Work required:
In the following material, identify every line holding the string "Python" and return it.

Exercise material:

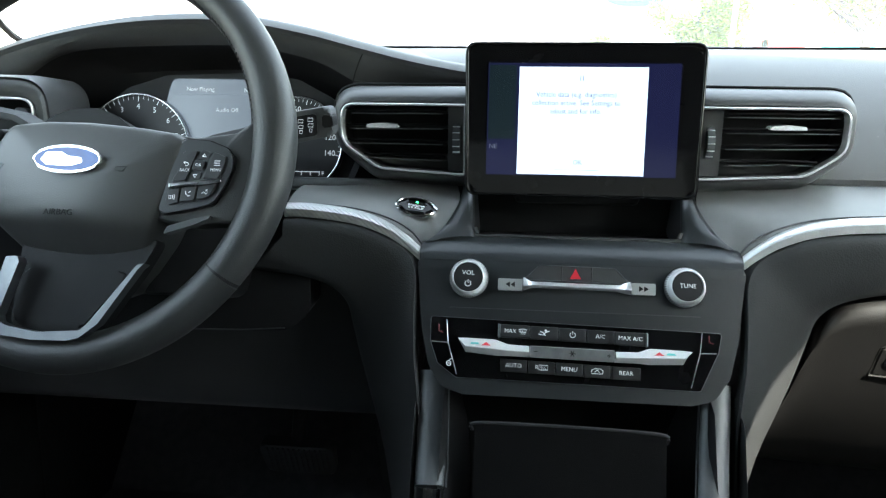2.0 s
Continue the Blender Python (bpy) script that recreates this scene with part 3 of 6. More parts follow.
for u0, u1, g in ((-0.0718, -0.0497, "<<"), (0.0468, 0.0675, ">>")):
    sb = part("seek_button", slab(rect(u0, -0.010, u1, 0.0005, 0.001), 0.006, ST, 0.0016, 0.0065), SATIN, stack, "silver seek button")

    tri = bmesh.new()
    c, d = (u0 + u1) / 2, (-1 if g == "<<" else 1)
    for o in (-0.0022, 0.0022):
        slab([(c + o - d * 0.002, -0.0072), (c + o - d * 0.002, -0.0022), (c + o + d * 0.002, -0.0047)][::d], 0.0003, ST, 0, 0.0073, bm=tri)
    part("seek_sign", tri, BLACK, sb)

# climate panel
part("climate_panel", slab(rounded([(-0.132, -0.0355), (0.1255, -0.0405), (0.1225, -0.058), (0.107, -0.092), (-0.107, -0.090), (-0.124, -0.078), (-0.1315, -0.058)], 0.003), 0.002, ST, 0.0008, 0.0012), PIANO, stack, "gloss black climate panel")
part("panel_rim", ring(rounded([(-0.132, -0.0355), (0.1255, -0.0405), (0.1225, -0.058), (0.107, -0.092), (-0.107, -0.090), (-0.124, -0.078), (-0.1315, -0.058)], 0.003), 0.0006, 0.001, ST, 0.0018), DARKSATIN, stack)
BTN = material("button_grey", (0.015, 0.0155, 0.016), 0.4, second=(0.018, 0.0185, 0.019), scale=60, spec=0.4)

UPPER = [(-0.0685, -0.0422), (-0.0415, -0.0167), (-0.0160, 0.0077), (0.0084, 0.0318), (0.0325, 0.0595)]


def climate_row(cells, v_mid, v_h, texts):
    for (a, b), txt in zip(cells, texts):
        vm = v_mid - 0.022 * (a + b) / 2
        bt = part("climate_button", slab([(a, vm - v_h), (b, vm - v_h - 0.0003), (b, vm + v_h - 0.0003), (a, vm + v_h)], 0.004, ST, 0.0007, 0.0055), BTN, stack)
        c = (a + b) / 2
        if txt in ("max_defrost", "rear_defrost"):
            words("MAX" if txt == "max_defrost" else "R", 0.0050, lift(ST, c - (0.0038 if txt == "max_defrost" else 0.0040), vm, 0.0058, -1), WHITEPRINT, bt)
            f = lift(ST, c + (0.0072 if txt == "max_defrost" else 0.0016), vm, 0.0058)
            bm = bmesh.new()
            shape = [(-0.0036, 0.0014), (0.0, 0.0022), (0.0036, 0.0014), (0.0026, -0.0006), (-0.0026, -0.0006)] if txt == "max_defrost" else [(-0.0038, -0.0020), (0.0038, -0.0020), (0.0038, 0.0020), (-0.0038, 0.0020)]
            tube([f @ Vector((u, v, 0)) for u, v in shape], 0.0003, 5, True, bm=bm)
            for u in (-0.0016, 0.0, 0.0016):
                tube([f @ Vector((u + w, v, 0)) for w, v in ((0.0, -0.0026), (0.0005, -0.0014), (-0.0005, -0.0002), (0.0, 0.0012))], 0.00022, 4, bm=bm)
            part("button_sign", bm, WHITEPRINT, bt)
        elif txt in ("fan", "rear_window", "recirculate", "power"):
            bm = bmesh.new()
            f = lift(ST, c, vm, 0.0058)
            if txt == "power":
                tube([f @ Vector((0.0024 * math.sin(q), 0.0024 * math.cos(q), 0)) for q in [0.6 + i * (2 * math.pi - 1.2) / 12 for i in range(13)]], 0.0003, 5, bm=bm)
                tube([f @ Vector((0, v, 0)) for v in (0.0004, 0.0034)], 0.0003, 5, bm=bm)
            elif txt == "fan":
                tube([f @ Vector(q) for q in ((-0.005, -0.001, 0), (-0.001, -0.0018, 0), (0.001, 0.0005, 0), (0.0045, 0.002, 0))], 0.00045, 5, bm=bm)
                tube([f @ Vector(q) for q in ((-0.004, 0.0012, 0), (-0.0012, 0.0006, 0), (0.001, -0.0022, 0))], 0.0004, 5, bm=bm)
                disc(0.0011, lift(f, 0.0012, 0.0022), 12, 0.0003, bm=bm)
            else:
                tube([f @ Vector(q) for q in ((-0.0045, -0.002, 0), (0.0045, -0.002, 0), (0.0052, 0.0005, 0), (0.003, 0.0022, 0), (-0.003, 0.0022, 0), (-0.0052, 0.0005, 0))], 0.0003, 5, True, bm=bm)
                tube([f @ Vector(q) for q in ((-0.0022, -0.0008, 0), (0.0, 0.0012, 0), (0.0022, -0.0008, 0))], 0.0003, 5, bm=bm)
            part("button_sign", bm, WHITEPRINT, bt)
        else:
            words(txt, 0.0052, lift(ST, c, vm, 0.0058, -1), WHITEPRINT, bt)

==

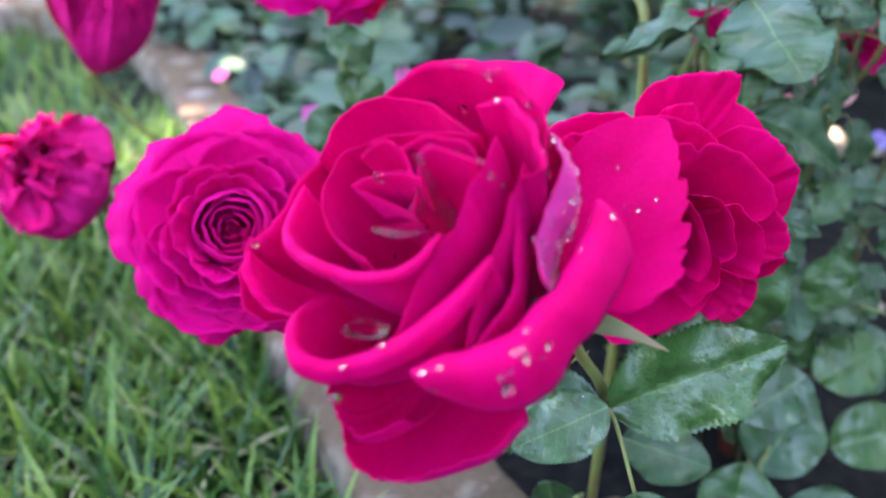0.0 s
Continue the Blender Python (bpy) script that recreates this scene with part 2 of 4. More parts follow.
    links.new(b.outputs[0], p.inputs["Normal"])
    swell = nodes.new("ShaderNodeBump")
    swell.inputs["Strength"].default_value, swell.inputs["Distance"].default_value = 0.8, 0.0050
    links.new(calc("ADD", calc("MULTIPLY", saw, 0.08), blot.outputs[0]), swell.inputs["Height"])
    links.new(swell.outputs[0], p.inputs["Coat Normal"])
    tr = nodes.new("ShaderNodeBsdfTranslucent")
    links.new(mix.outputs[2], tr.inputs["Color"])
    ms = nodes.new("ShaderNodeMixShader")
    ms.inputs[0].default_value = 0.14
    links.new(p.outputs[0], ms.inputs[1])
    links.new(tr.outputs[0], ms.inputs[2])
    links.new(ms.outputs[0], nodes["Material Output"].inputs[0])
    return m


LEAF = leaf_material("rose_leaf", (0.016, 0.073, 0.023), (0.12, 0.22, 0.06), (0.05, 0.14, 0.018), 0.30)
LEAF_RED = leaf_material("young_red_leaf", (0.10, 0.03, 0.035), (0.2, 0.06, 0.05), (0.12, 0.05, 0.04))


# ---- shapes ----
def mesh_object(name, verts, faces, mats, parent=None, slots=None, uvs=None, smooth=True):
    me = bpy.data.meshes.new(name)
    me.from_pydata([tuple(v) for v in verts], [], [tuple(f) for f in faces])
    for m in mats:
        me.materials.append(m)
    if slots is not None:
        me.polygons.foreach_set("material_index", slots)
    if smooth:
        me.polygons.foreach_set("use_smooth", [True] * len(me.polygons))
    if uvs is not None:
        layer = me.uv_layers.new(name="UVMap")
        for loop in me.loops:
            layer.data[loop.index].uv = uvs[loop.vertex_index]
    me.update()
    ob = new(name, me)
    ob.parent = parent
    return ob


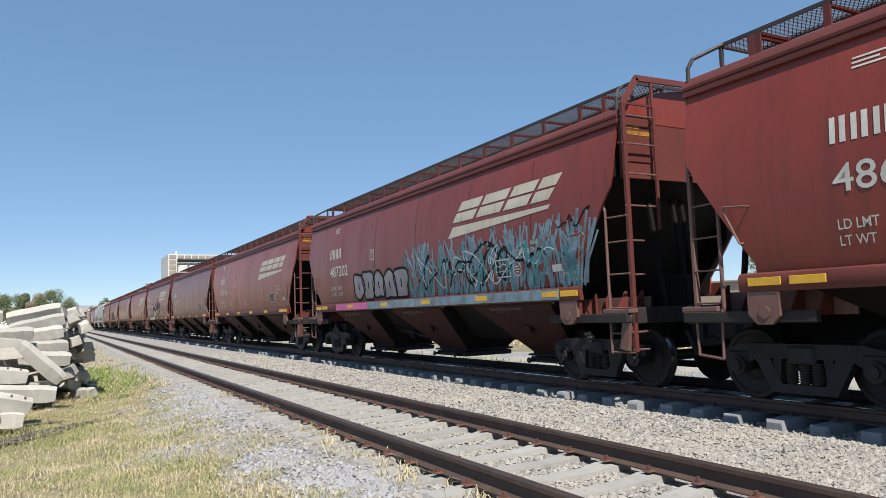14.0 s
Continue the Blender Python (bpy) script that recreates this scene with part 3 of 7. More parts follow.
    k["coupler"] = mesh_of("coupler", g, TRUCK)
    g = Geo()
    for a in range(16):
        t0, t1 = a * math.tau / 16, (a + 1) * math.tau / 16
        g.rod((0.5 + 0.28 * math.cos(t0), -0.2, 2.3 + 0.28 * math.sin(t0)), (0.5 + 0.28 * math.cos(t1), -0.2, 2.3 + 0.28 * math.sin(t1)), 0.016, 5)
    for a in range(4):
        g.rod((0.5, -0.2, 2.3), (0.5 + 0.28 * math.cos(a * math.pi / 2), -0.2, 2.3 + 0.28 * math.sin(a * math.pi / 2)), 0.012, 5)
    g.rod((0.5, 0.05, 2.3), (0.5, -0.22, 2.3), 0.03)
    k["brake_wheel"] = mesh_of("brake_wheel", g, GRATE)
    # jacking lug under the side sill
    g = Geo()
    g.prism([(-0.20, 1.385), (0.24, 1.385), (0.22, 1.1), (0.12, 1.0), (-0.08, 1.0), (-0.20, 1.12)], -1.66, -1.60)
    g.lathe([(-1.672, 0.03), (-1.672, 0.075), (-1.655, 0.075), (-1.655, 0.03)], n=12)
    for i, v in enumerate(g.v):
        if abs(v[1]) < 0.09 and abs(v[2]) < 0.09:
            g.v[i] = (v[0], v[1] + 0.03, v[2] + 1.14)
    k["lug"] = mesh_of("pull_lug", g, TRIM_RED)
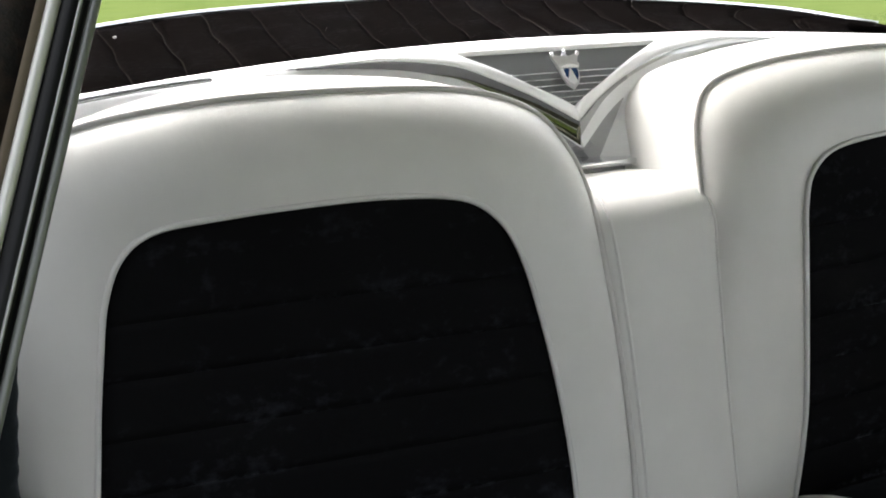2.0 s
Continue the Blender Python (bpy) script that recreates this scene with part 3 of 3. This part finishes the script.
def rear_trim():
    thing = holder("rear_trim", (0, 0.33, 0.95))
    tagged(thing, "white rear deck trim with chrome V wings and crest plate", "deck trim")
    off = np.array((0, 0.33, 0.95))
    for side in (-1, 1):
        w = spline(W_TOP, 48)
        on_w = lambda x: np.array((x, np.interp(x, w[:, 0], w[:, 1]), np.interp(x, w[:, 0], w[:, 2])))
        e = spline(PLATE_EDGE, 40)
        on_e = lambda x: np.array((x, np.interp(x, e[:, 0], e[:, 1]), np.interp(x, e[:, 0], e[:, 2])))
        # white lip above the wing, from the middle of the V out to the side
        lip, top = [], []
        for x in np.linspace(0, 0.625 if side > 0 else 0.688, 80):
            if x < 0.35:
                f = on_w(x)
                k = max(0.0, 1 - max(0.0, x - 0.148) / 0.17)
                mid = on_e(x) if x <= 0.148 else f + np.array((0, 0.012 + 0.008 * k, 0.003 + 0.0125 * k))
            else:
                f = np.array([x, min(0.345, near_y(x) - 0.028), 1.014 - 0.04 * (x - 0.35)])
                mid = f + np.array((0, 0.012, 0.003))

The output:
Continue the Blender Python (bpy) script that recreates this scene with part 3 of 6. More parts follow.
Continue the Blender Python (bpy) script that recreates this scene with part 2 of 4. More parts follow.
Continue the Blender Python (bpy) script that recreates this scene with part 3 of 7. More parts follow.
Continue the Blender Python (bpy) script that recreates this scene with part 3 of 3. This part finishes the script.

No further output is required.